The parents of John Cary, the Plymouth Pilgrim, have yet to be positively
identified. Most theories have been disproved. He was not the son of John
Cary and Elizabeth Hereford. Their son John was married in 1613 (when the
Pilgrim was about 3 years old) and died in Hackney , Middlesex, England,
before 1665. Proof is found in the pedigree submitted by their grandson John
Cary, the famous London and Virginia merchant, to the Earl Marshall of
England which resulted in confirmation of his right to bear the arms of the
noble Carys of Devon (ref. College of Arms, Book of Grants IV) Copies of
those documents are filed in the British Library (Stowe MS 670, folio 229)
and in the Society of Genealogists Library, London.
John the Pilgrim was not the son of Elizabeth and William Cary who was
mayor of Bristol in 1621. That theory was proposed by Henry Grosvenor Cary
in his The Cary Family in America and is disproved by the Heralds College
pedigree of the Bristol Carys. The son of Elizabeth and William Cary was the
John Cary who married Elizabeth Hereford (see above).
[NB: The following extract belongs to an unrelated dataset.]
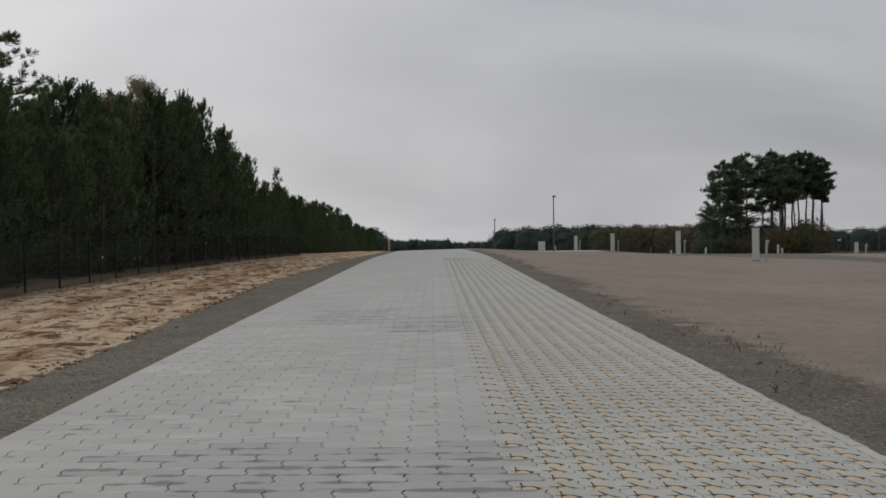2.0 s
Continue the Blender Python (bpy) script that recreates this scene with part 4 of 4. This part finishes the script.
# rubble and sand heaps
def heap(name, x, y, w, d, h, mat, label, seed, rz=0.0, n=18, rough=0.25):
    rnd = random.Random(seed)
    vs, fs = [(0, 0, h)], []
    rings = 7
    for r in range(1, rings + 1):
        u = r / rings
        for i in range(n):
            a = 2 * math.pi * i / n
            k = 1 + rough * nz(math.cos(a), math.sin(a), 1.5, seed * 1.7)
            z = h * (0.5 + 0.5 * math.cos(math.pi * u)) * (1 + 0.4 * rough * rnd.uniform(-1, 1)) - (0.08 if r == rings else 0)
            vs.append((w / 2 * u * k * math.cos(a), d / 2 * u * k * math.sin(a), z))
    for i in range(n):
        fs.append((0, 1 + i, 1 + (i + 1) % n))
    for r in range(rings - 1):
        for i in range(n):
            j = (i + 1) % n
            a = 1 + r * n
            fs.append((a + i, a + n + i, a + n + j, a + j))
    ob = new(name, raw_mesh(name, vs, fs, mat, True))
    ob.matrix_world = pose(x, y, H(x, y) - 0.02, 0, 0, rz)
    return tagged(ob, label, "heap")


heap("sand_heap", 43.9, 66.3, 2.4, 1.8, 0.5, M_MOUND, "small heap of pale yellow sand", 3, -30)
heap("sand_heap", 44.8, 62.8, 8.0, 1.6, 0.22, M_MOUND, "long low bank of pale sand under pines", 5, -35)
heap("sand_heap", 46.5, 56.0, 9.0, 6.0, 2.0, M_MOUND, "broad brownish sand heap beside the pines", 8, 10)
for x, y, w, h, k in ((44.6, 78.6, 1.7, 0.30, 1), (45.7, 77.6, 1.6, 0.42, 2), (43.6, 79.2, 0.8, 0.34, 4)):
    heap("rubble_heap", x, y, w, w * 0.8, h + 0.15, M_RUBBLE, "small pale heap of building rubble", k, k * 20, 12, 0.9)


for x, y, w, d, k in ((6.5, 17.8, 0.7, 0.45, 21), (6.85, 15.7, 0.9, 0.5, 22), (6.62, 20.5, 0.8, 0.4, 23), (6.95, 16.7, 0.7, 0.3, 24), (6.75, 23.4, 0.8, 0.5, 25)):
    heap("sand_patch", x, y, w, d, 0.014, M_WASH, "thin patch of washed pale sand beside dark gravel", k, 0, 18, 0.9)


def path_light(x, y, h):
    ob = thing("path_light", x, y, None, 0, "thin grey path light with a pale head", "path light", "path lights on the lot")
    bm = bmesh.new()
    tube(bm, (0, 0, -0.05), (0, 0, h), 0.035, 0.03, 8)
    part("pole", bm, M_POLE, ob)
    bm = bmesh.new()
    tube(bm, (-0.02, 0, h), (0.28, 0, h + 0.03), 0.06, 0.05, 8)
    part("head", bm, M_WHITE, ob, "pale lamp head")


for x, y, h in ((44.4, 90.2, 1.5), (46.9, 88.6, 1.5), (42.0, 102.5, 1.7)):
    path_light(x, y, h)

# pines before the building
front = [pine("pine_tree", 7.6, 0.10, 2.9, 56, 9, 0.26, 11, random.Random(90 + i), shoots=3, mat=M_NEEDLE_DARK, flare=0.9, candles=18, tip0=0.38) for i in range(2)]
for ob in front:
    tagged(ob, "bushy green pine standing before the raw building", "pine tree", "pines before the building")
put(front[0], 44.3, 64.7, 6.5 / 7.6, 20)
put(front[1], 47.5, 63.9, 7.7 / 7.6, 120)
for x, y, h, v in ((46.1, 66.5, 5.2, 0), (49.2, 65.4, 5.8, 0), (50.9, 63.2, 7.2, 1), (48.4, 68.0, 5.2, 0), (46.3, 62.6, 3.6, 1), (52.4, 65.5, 8.0, 0), (47.2, 69.0, 5.0, 1), (50.3, 69.6, 5.6, 0), (53.6, 67.6, 6.8, 1), (48.8, 66.6, 4.8, 1), (51.4, 64.4, 5.0, 0), (50.2, 60.5, 5.2, 1), (43.3, 65.6, 4.4, 1), (45.4, 64.0, 4.0, 0), (44.6, 67.6, 4.6, 1)):
    plant(front[v], x, y, h, 7.6, tr.uniform(0, 360))
for x, y, k in ((44.6, 63.8, 0.5), (46.2, 63.0, 0.5), (47.6, 62.4, 0.52), (49.0, 61.6, 0.55), (43.6, 65.2, 0.42), (45.4, 65.2, 0.6), (48.2, 64.8, 0.6)):
    plant(green, x, y, 5.5 * k, 5.5, tr.uniform(0, 360), 1.3)
tall2 = pine("pine_tree", 13.0, 0.35, 2.8, 44, 18, 0.30, 44, random.Random(97), shape=0.0, trunk_r=0.17, slim=0.11)
tagged(put(tall2, 49.5, 58.2, 1.0, 0), "tall pine with ragged boughs beside the site", "pine tree")

# light mesh fence on the lot's far side
site_fence = new("site_fence")
bm = bmesh.new()
for x in (0.0, 3.4):
    tube(bm, (x, 0, 0), (x, 0, 2.0), 0.03, 0.03, 6)
for z in (0.15, 1.95):
    tube(bm, (0, 0, z), (3.4, 0, z), 0.022, 0.022, 6)
part("frame", bm, M_POLE, site_fence)
bm = bmesh.new()
x = 0.1
while x < 3.4:
    tube(bm, (x, 0, 0.15), (x, 0, 1.95), 0.006, 0.006, 3, cap=False)
    x += 0.1
part("mesh", bm, M_POLE, site_fence)["kind"] = "stuff"
bm = bmesh.new()
for x in (0.0,):
    box(bm, (x, 0, 0.06), (0.24, 0.7, 0.13), bevel=0.02)
part("foot", bm, M_BLOCKWALL, site_fence)
tagged(site_fence, "galvanised mesh site fence panel on a block foot", "fence", "site fence panels")
for i in range(16):
    fx, fy = 45.5 + 3.36 * i * 0.985, 118.0 - 3.36 * i * 0.17
    m = pose(fx, fy, H(fx, fy) - 0.02, 0, 0, -9.8) @ Matrix.Diagonal((1, 1, 1.25, 1))
    if i:
        copy_thing(site_fence, m)
    else:
        site_fence.matrix_world = m

# narrow dark line where the drainage stones begin, built as added bars
dg = thing("drain_slot", 4.45, 48.7, H(4.45, 48.7) + 0.004, 0, "narrow dark line of thin bars laid across the paving", "drain")
for k in range(10):
    bm = bmesh.new()
    box(bm, (-0.7 + 0.155 * k, 0, 0), (0.145, 0.12, 0.012), bevel=0.002)
    part("line_bar", bm, M_POLE, dg)

# ---- weeds, stones and twigs by the road ----
wr = random.Random(3)


def weed(x, y, h, n):
    vs, fs = [], []
    ob = thing("dry_weed", x, y, H(x, y) - 0.015, 0, "small withered brown weed stalk in the gravel", "weed", "weeds beside the paving")
    for k in range(n):
        bm = bmesh.new()
        b = Vector((wr.gauss(0, 0.02), wr.gauss(0, 0.02), -0.01))
        t = b + Vector((wr.gauss(0, 0.22) * h, wr.gauss(0, 0.22) * h, h * wr.uniform(0.6, 1.0)))
        m = b.lerp(t, 0.5) + Vector((wr.gauss(0, 0.05) * h, 0, 0))
        tube(bm, b, m, 0.0034, 0.0028, 4, cap=False)
        tube(bm, m, t, 0.0028, 0.0018, 4, cap=False)
        part("stem", bm, M_WEED, ob)
        for j in range(5):
            c = m.lerp(t, wr.random())
            blade(vs, fs, c, c + Vector((wr.gauss(0, 1), wr.gauss(0, 1), wr.uniform(0, 1))).normalized() * 0.022, 0.009, wr)
    lv = new("foliage", raw_mesh("foliage", vs, fs, M_WEED))
    lv.parent = ob
    lv["kind"] = "stuff"
    return ob


WEEDS = [(6.30, 14.56, 0.13, 4), (6.75, 14.67, 0.12, 2), (6.39, 15.33, 0.09, 3), (6.65, 14.93, 0.08, 2), (6.43, 16.96, 0.12, 2), (5.94, 19.14, 0.12, 3), (6.10, 16.2, 0.06, 3), (6.0, 20.9, 0.10, 3), (5.78, 11.9, 0.07, 4), (6.2, 13.6, 0.05, 3), (6.95, 16.0, 0.06, 2), (-0.95, 17.6, 0.15, 3), (6.35, 24.0, 0.08, 3), (-0.8, 19.4, 0.06, 3), (6.55, 15.9, 0.06, 2), (6.2, 17.9, 0.07, 2)]
for w in WEEDS:
    weed(*w)


def scatter(name, spots, size0, size1, mat, label, flat=0.6, seed=1):
    """Loose stones, many and small, each a rough little block."""
    rnd = random.Random(seed)
    vs, fs = [], []
    for x, y, z in spots:
        s = size0 + (size1 - size0) * rnd.random() ** 3
        o = len(vs)
        for dx, dy, dz in ((1, 0, 0), (0, 1, 0), (-1, 0, 0), (0, -1, 0), (0, 0, 1), (0, 0, -1)):
            k = s * rnd.uniform(0.6, 1.2)
            vs.append((x + dx * k + rnd.uniform(-0.3, 0.3) * s, y + dy * k + rnd.uniform(-0.3, 0.3) * s, z + dz * k * flat))
        for f in ((0, 1, 4), (1, 2, 4), (2, 3, 4), (3, 0, 4), (1, 0, 5), (2, 1, 5), (3, 2, 5), (0, 3, 5)):
            fs.append(tuple(o + i for i in f))
    ob = new(name, raw_mesh(name, vs, fs, mat))
    return tagged(ob, label, "gravel", "", "stuff")


M_PEBBLE = leaf_material("pebbles", (0.13, 0.12, 0.102), (0.40, 0.37, 0.33), 0.9)
M_PALEPEBBLE = leaf_material("pale_pebbles", (0.30, 0.26, 0.215), (0.46, 0.42, 0.37), 0.9)
M_CLOD = leaf_material("soil_clods", (0.06, 0.04, 0.025), (0.22, 0.15, 0.09), 0.95)
sp, far_sp = [], []
for i in range(4200):
    y = 7 + 26 * wr.random() ** 1.4
    x = bend(y) + wr.uniform(5.66, right_edge(y) + 0.2)
    sp.append((x, y, H(x, y) - 0.008))
for i in range(6000):
    y = 9 + 22 * wr.random() ** 1.3
    x = 6.5 + 12 * wr.random() ** 1.5
    far_sp.append((x, y, ground_z(x, y) + 0.002))
for i in range(2600):
    y = 8 + 24 * wr.random() ** 1.4
    x = wr.uniform(left_edge(y), -0.04)
    sp.append((x, y, H(x, y) - 0.010))
scatter("loose_gravel", far_sp, 0.004, 0.017, M_PALEPEBBLE, "pale loose stones strewn over the beige lot", 0.6, 7)
scatter("loose_gravel", sp, 0.004, 0.014, M_PEBBLE, "loose grey and pale gravel beside the paving", 0.6, 2)
sp = []
for i in range(2400):
    y = 9 + 46 * wr.random() ** 1.3
    x = left_edge(y) - 6.4 * wr.random()
    if nz(x, y, 0.9, 12.0) > -0.05:
        sp.append((x, y, verge_z(x, y) + 0.005))
for i in range(900):
    y = 9 + 34 * wr.random() ** 1.2
    x = left_edge(y) - abs(wr.gauss(0, 0.10))
    if nz(x, y, 1.3, 7.0) > -0.1:
        sp.append((x, y, verge_z(x, y) + 0.004))
scatter("soil_clods", sp, 0.012, 0.06, M_CLOD, "dark soil clods and roots in the dug sand", 0.5, 3)
sp = [(6.71 + wr.gauss(0, 0.06), 20.0 + wr.gauss(0, 0.1), 0) for _ in range(14)] + [(6.33 + wr.gauss(0, 0.12), 13.05 + wr.gauss(0, 0.1), 0) for _ in range(16)] + [(6.7 + wr.gauss(0, 0.16), 16.85 + wr.gauss(0, 0.07), 0) for _ in range(16)]
scatter("soil_clods", [(x, y, H(x, y)) for x, y, z in sp], 0.006, 0.022, M_CLOD, "few dark clods at the gravel's edge", 0.5, 4)

# low green weeds and stones at the foot of the near pillar
for i, (dx, dy, h) in enumerate(((-0.36, -0.2, 0.10), (-0.2, -0.24, 0.06), (0.22, -0.25, 0.05), (0.62, -0.3, 0.06), (0.35, -0.28, 0.05), (-0.6, -0.1, 0.04))):
    vs, fs = [], []
    for k in range(26):
        c = Vector((wr.gauss(0, 0.07), wr.gauss(0, 0.05), 0.0))
        blade(vs, fs, c, c + Vector((wr.gauss(0, 0.6), wr.gauss(0, 0.6), 1)).normalized() * h * wr.uniform(0.6, 1.3), 0.03, wr)
    ob = new("green_weed", raw_mesh("green_weed", vs, fs, M_GREEN))
    ob.matrix_world = pose(18.2 + dx, 32.0 + dy, H(18.2, 31.8) - 0.03)
    tagged(ob, "small tuft of green weed at a pillar's foot", "weed", "weeds at the pillar")


# ---- laying the stones ----
EDGE = ROAD_R - 0.075
lay(lane, ROAD_L, ROAD_M, False, (6.4, 11.8), END_PLAIN, M_PLAIN, 0)
lay(parking, ROAD_M, EDGE, True, (6.4, 15.2), END_DRAIN, M_DRAIN, 0)


def lay_edging(y0, y_parts, y_end):
    """A single line of narrow stones closes the strip towards the gravel."""
    ln = 0.20
    me = None
    vs, fs = [], []
    y = y0
    while y < y_end:
        yc = y + ln / 2
        cx = EDGE + 0.036 + rng.uniform(-0.004, 0.004)
        v = [(sx * 0.033, sy * (ln / 2 - 0.004), z) for z in (0.0, -0.05) for sx, sy in ((-1, -1), (1, -1), (1, 1), (-1, 1))]
        f = [(0, 1, 2, 3), (0, 4, 5, 1), (1, 5, 6, 2), (2, 6, 7, 3), (3, 7, 4, 0)]
        slope = (G(yc + 0.1) - G(yc - 0.1)) / 0.2
        dz = rng.uniform(-0.002, 0.003)
        if y_parts[0] <= y < y_parts[1]:
            me = me or raw_mesh("edging_stone", v, f, M_DRAIN)
            ob = new("edging_stone", me)
            ob.parent = parking
            ob.matrix_world = Matrix.Translation((cx, yc, H(cx, yc) + dz)) @ pose(0, 0, 0, math.degrees(math.atan(slope)), -1.146, rng.uniform(-1, 1))
        else:
            bx, o = bend(yc), len(vs)
            vs += [(cx + bx + a, yc + b, H(cx + bx, yc) + dz + slope * b + 0.02 * a + c) for a, b, c in v]
            fs += [tuple(i + o for i in q) for q in f]
        y += ln
    rest = new("edging_stones", raw_mesh("edging_stones", vs, fs, M_DRAIN))
    rest.parent = parking
    rest["kind"] = "stuff"


# rough concrete haunch that holds the edging, its foot buried unevenly in gravel
def haunch_xs(y):
    r = bend(y) + ROAD_R - 0.004
    out = 0.004 + 0.030 * abs(nz(1.0, y, 2.3, 2.0)) + 0.030 * abs(nz(4.0, y, 7.0, 5.0))
    return [r, r + 0.5 * out, r + 0.8 * out, r + out]


M_HAUNCH = two_scale("rough_concrete", (0.33, 0.315, 0.28), (0.48, 0.47, 0.43), 4.0, 70.0, 0.95, 0.006, 0.3)
grid("edge_haunch", haunch_xs, [-8, -2] + steps(0, 40, 0.07) + steps(40.5, 80, 0.5), lambda x, y: H(x, y) - 0.002 - 0.25 * max(0.0, x - bend(y) - ROAD_R - 0.03) + 0.006 * nz(x, y, 9.0, 1.0), M_HAUNCH, label="rough uneven concrete haunch along the paving's edge")

lay_edging(-1.2, (6.4, 20.0), END_DRAIN)
# past the drainage strip the plain stones take the full width
Y0 = END_DRAIN
lay(lane, ROAD_M, ROAD_R, False, (0, 0), END_PLAIN, M_PLAIN, 0)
The theory that John the Pilgrim was the son of Walter Cary and Grace
Browne has not been disproved or proved positively. Walter died in 1633,
about the time the Pilgrim came to Plymouth after a dispute over his father's
will. Grace left a will in 1668 naming her son John "if living", which
indicates that he was estranged from her as the Pilgrim was from his family.